Shoes in vivid jade green or orange contrasted nicely with his more muted clothes, often defined by multiple layers on coats with flowing shirts.

Lanvin is all about romance — even in menswear. There were some wonderful romantic moments — like a long swash-buckling belt or another look that almost evoked the poetry of John Keats with a ringlet hairstyle, loose, timeless red pants and a flowing blue jacket.

Saint Laurent creates a big hole in the fashion calendar

Saint Laurent’s collection — normally the grand finale of menswear in Paris — is not happening in the French capital this season.

The fall-winter men’s show will take place instead in Los Angeles at the Palladium on Feb. 10.

The surprise move was a last-minute decision announced unceremoniously this month — only adding to persistent rumors that there might be a top level change at the house first founded by Yves Saint Laurent and Pierre Berge in 1961.

Still the hole in calendar Sunday will at least give fashionistas a well-deserved coffee break as the city shifts into the haute couture season, opened by Atelier Versace.

Hermes’ Veronique Nichanian is the high priestess of menswear

Contemporary yet classical — with a dash of the famed silk neckscarf. That’s the tried and tested Hermes moto, as seen in this fall-winter’s stylish display that began in color and ended in black.

Designer Veronique Nichanian — who’s been called “Hermes’ high priestess of menswear” — used pink umber, classic caramel and cream, blue with flashes of turquoise and dove gray to carry the start of the collection, which featured some beautiful, masculine statement jackets.

The French designer then threw out the color wheel two-thirds of the way through the 47-piece-collection to introduce a more brooding, slimmer silhouette.

Leather — Hermes’ niche — was used sexily in sheeny pants, shoes and some perfectly cut zipper jackets.

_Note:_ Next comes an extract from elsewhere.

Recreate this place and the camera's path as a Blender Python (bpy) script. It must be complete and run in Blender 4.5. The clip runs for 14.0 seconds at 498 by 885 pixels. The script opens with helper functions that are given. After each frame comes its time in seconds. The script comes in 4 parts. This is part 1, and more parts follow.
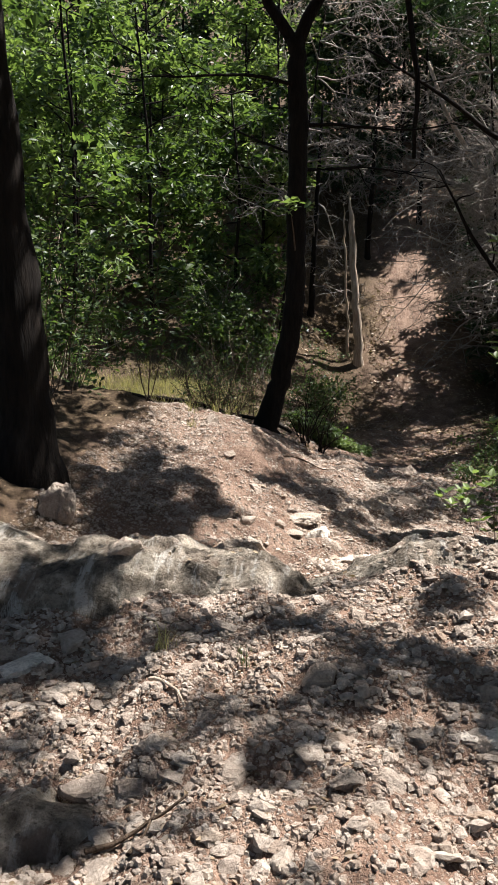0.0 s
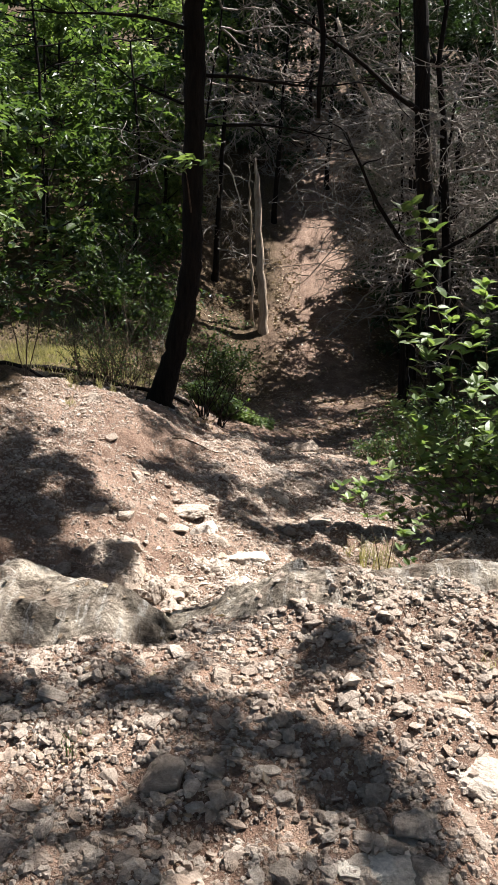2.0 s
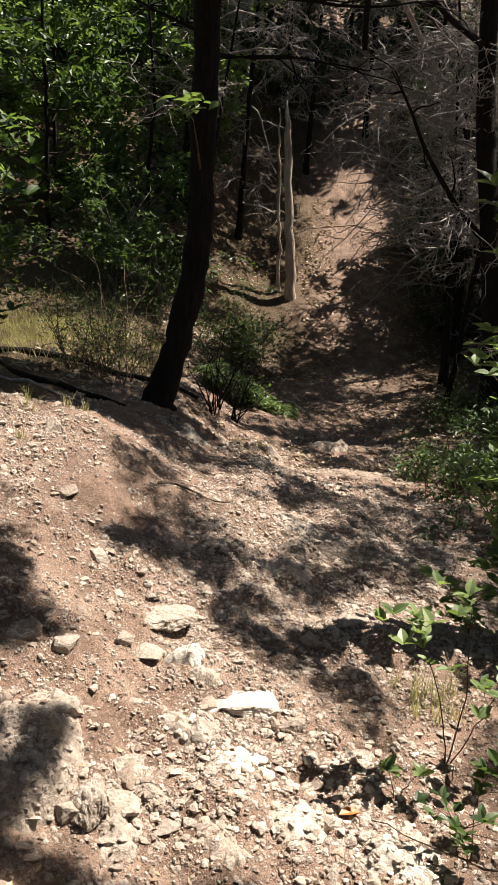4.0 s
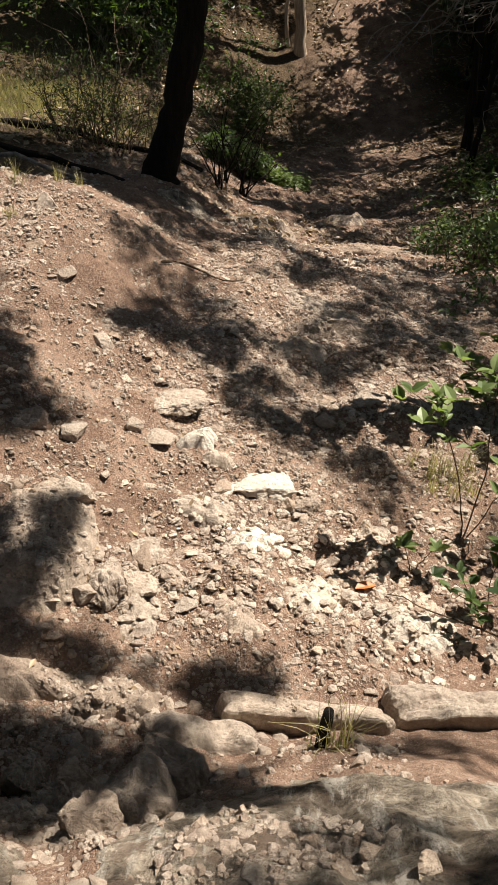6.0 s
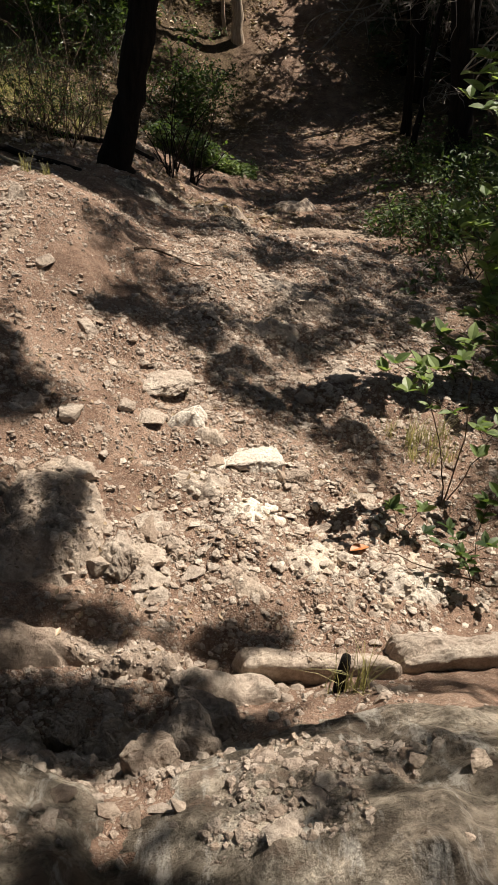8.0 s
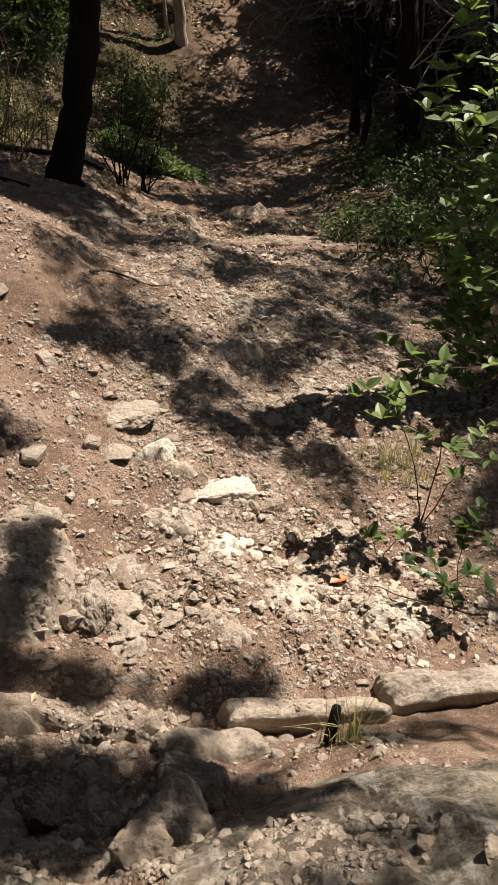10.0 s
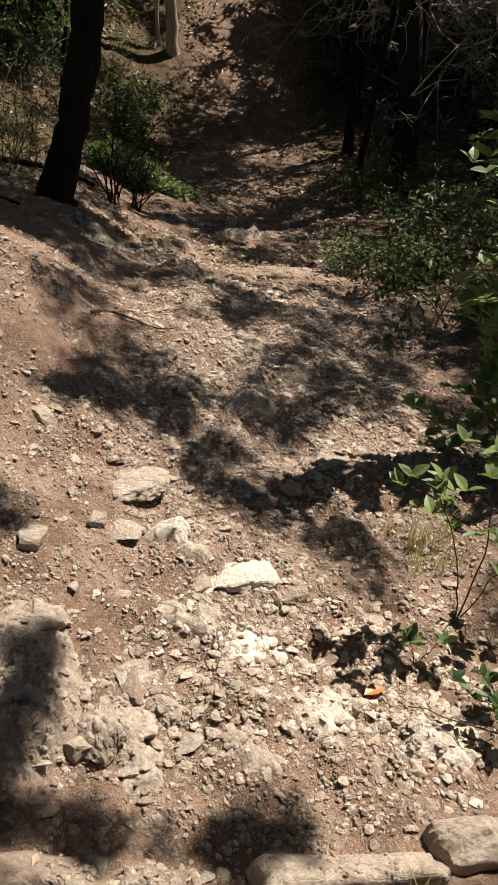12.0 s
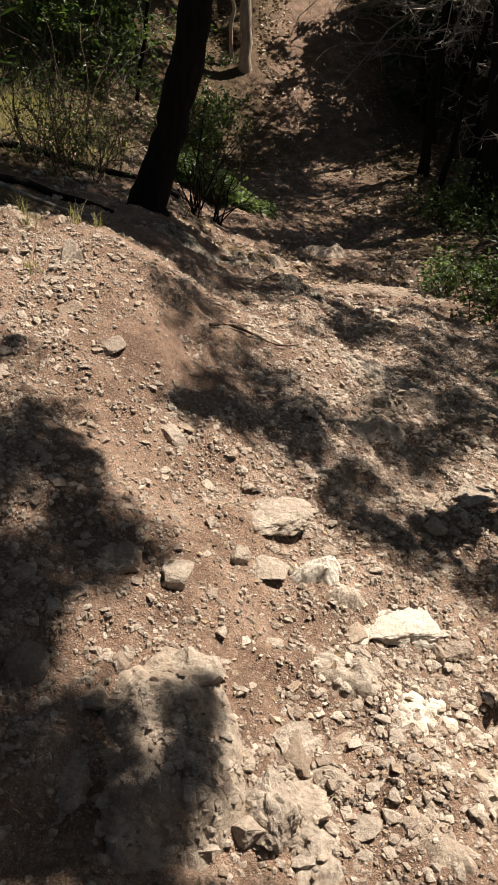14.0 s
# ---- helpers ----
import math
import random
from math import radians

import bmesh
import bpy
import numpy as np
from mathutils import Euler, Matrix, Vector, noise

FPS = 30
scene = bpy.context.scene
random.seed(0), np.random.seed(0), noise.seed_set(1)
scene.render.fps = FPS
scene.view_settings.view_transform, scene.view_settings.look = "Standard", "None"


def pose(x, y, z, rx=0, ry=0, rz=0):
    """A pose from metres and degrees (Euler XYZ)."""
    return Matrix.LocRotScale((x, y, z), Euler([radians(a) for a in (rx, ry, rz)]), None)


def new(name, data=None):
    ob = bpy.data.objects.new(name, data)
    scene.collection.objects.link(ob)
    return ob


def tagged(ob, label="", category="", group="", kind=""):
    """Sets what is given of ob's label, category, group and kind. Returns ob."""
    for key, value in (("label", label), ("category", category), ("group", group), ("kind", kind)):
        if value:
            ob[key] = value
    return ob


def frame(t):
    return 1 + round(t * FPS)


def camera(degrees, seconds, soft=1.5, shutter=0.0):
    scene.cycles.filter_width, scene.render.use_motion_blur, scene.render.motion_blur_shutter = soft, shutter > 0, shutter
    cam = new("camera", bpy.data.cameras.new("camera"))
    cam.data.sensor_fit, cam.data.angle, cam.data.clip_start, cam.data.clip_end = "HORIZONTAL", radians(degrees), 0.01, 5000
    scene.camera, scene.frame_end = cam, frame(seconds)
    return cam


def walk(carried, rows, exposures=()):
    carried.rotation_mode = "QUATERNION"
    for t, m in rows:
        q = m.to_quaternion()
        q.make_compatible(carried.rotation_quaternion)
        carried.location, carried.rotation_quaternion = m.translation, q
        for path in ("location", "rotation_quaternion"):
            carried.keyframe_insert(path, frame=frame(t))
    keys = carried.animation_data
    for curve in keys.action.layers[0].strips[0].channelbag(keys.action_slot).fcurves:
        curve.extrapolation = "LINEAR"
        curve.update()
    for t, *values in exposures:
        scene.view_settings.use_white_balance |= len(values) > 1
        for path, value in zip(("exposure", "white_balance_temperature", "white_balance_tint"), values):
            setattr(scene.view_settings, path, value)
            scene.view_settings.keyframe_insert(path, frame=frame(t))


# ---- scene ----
EXPOSURE, KELVIN, TINT = 1.37, 7100, 10
cam = camera(33.82, 14.0)
# seconds, eye x y z, tilt, turn, lean
PATH = [
    (0.0, -0.075, -0.343, 1.401, 77.57, 6.97, 0.67),
    (0.5, -0.004, -0.313, 1.379, 76.87, 4.86, -0.50),
    (1.0, 0.020, -0.247, 1.377, 75.52, 1.79, -0.82),
    (1.5, 0.000, 0.000, 1.380, 75.01, 0.00, -0.02),
    (2.0, 0.063, 0.379, 1.434, 75.17, 0.34, 2.57),
    (2.2, 0.097, 0.541, 1.458, 75.35, 0.85, 3.51),
    (4.3, 0.103, 2.866, 1.635, 69.33, 2.03, 3.79),
    (4.5, 0.054, 2.962, 1.649, 67.26, 1.56, 4.39),
    (5.0, 0.064, 3.041, 1.605, 62.83, 1.94, 4.10),
    (5.5, 0.282, 2.986, 1.503, 59.26, 4.62, -0.08),
    (6.0, 0.114, 2.864, 1.477, 56.48, 2.19, 2.02),
    (6.5, -0.069, 2.775, 1.444, 55.42, 0.05, 3.28),
    (7.0, -0.103, 2.693, 1.468, 55.07, -0.40, 1.78),
    (7.5, -0.122, 2.682, 1.477, 55.51, -1.50, 2.01),
    (8.0, -0.127, 2.669, 1.500, 55.96, -2.57, 2.35),
    (8.2, -0.096, 2.674, 1.517, 55.98, -2.36, 1.86),
    (10.3, -0.208, 2.985, 1.584, 55.77, -6.83, 1.73),
    (10.5, -0.251, 3.092, 1.572, 55.93, -7.63, 2.16),
    (11.0, -0.343, 3.284, 1.599, 55.98, -9.87, 4.08),
    (11.5, -0.374, 3.398, 1.608, 56.23, -9.71, 4.60),
    (12.0, -0.403, 3.462, 1.609, 56.38, -8.68, 5.15),
    (12.5, -0.438, 3.504, 1.611, 56.49, -7.77, 5.94),
    (13.0, -0.513, 3.536, 1.615, 56.37, -6.77, 6.50),
    (13.5, -0.744, 3.657, 1.520, 56.37, -6.80, 7.84),
    (14.0, -0.886, 3.861, 1.375, 57.53, -5.61, 5.77),
]


def held(x, y, z, tilt, turn, lean):
    return Matrix.Translation((x, y, z)) @ pose(0, 0, 0, 0, 0, turn) @ pose(0, 0, 0, tilt) @ pose(0, 0, 0, 0, 0, lean)


walk(cam, [(t, held(*row)) for t, *row in PATH], [(0.0, EXPOSURE + 0.1, KELVIN - 750, TINT), (2.2, EXPOSURE + 0.26, KELVIN - 750, TINT), (4.5, EXPOSURE, KELVIN - 100, TINT), (6.0, EXPOSURE - 0.26, KELVIN, TINT),
                                                  (7.5, EXPOSURE - 0.45, KELVIN, TINT), (11.0, EXPOSURE - 0.43, KELVIN, TINT), (14.0, EXPOSURE - 0.34, KELVIN + 100, TINT)])

# ---------------------------------------------------------------- light
SUN = Vector((0.42, 0.30, 1.0)).normalized()
world = bpy.data.worlds.new("sky")
scene.world = world
world.use_nodes = True
_n = world.node_tree.nodes
_sky = _n.new("ShaderNodeTexSky")
_sky.sky_type, _sky.sun_disc = "NISHITA", False
_sky.sun_elevation = math.asin(SUN.z)
_sky.sun_rotation = math.atan2(SUN.x, SUN.y)
_n["Background"].inputs["Strength"].default_value = 0.05
world.node_tree.links.new(_sky.outputs[0], _n["Background"].inputs["Color"])
sun = new("sun", bpy.data.lights.new("sun", "SUN"))
sun.data.energy, sun.data.angle, sun.data.color = 5.0, radians(0.55), (1.0, 0.965, 0.92)
sun.matrix_world = Matrix.Translation((0, 0, 40)) @ SUN.to_track_quat("Z", "Y").to_matrix().to_4x4()


# ---------------------------------------------------------------- material helpers
def material(name, rough=0.85, spec=0.3):
    m = bpy.data.materials.new(name)
    m.use_nodes = True
    b = m.node_tree.nodes["Principled BSDF"]
    b.inputs["Roughness"].default_value = rough
    b.inputs["Specular IOR Level"].default_value = spec
    return m, m.node_tree.nodes, m.node_tree.links, b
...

There was no great ground broken here, but it was a finely executed show.

Paul Smith

Paul Smith baptized the winter trend for color Sunday in the brightest collection seen this season.

The fearless British designer took classic ’50s silhouettes — such as suit jackets and coats with exaggeratedly wide shoulders — and injected his own brand of zaniness via an unusually vivid palette. Orange, bright red, vibrant vermilion and green mixed up with off-white, navy and electric blue.

Sometimes it worked. Sometimes it came off a little brash in the 32-piece collection.

A classic car coat came in green with a turtleneck in bright coral pink, baggy burgundy pants and a wacky orange belt. Elsewhere, a double-breasted check jacket and creased pants was given a lift with black-and-white speckled sneakers.